When Cars Face Choices
Ravish Kumar
| 13-10-2025
· Automobile team
Imagine you're sitting in the back seat of a car that's driving itself. Suddenly, a child runs into the street.
On the left, there's a group of pedestrians. On the right, a concrete wall. What decision should the car make?
You're not touching the wheel, but your life—and others'—depends on how the vehicle's algorithms answer this impossible question. This is where technology collides with morality.

The Core of the Dilemma

Autonomous vehicles are built to reduce accidents, but they can't eliminate them. When a crash is unavoidable, software must “choose” an outcome. That choice raises ethical questions that humans have wrestled with for centuries.
1. Should the car prioritize the safety of its passengers above all else?
2. Should it minimize the number of total casualties, even if that sacrifices the passenger?
3. Should it factor in age, law-abiding behavior, or even social role in its split-second decisions?
These aren't just abstract questions—they shape how engineers, regulators, and companies design the future of transportation.

Programming Morality

Coding ethics into machines is far more complex than adding lines of code. Engineers can create rules, but values differ across cultures and individuals. One society may lean toward protecting the young, while another may emphasize fairness by not weighing one life over another.
The challenge is that once you embed an ethical framework into a car's decision-making system, you've effectively made a collective moral choice on behalf of millions of drivers and pedestrians. And unlike humans, machines won't improvise—they'll follow the programmed path.

Transparency vs. Trust

If carmakers reveal exactly how their vehicles are programmed, consumers may feel uneasy. Imagine reading the fine print: “This car will prioritize minimizing casualties over protecting the driver.” Would you still buy it?
On the other hand, hiding those details undermines trust. People deserve to know how life-and-death decisions are being calculated. The balance between transparency and consumer comfort remains one of the thorniest issues.

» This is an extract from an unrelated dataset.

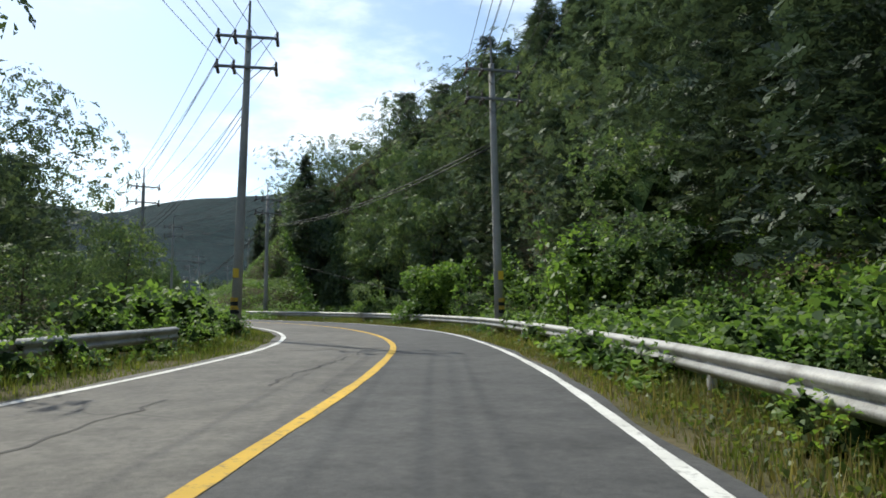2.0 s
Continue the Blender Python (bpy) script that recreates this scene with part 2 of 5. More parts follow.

Liability and Responsibility

Another layer of complexity is accountability. When an autonomous vehicle makes a decision that leads to harm, who is responsible?
1. The manufacturer who programmed the algorithm?
2. The owner who chose to use the car?
3. The software provider updating the system?
Traditional traffic laws are built on human accountability, but self-driving technology shifts responsibility away from individuals. Legal systems around the world are scrambling to adapt, but there's no clear consensus yet.

The Human Factor

Interestingly, while we expect machines to make perfect ethical choices, humans don't. In split-second emergencies, most drivers act on instinct, not moral calculus. A person who swerves into a wall to avoid hitting others may be praised as heroic, but no one expects them to rationally weigh every possible outcome in milliseconds.
Yet when it comes to machines, we hold them to a higher standard. That paradox shows how deeply uncomfortable we are with surrendering moral agency to technology.

Building an Ethical Road Ahead

So how do we move forward? Several ideas are taking shape:
1. Global guidelines – establishing broad ethical principles for autonomous driving across markets.
2. Consumer choice – allowing drivers to select ethical “modes,” such as prioritizing passenger safety or minimizing harm.
3. Public input – involving communities in shaping the moral frameworks, so decisions aren't left only to corporations.
None of these solutions are perfect, but they show that ethical dilemmas aren't just theoretical—they're part of product design and public policy.
Self-driving cars promise fewer accidents, smoother traffic, and more freedom for those who can't drive. But they also force us to confront questions we'd rather avoid: whose life is valued, and by what measure? The road to autonomous mobility isn't just about engineering—it's about humanity. And maybe that's the most important reminder: technology doesn't absolve us of moral responsibility. It makes the need for thoughtful, collective choices even greater.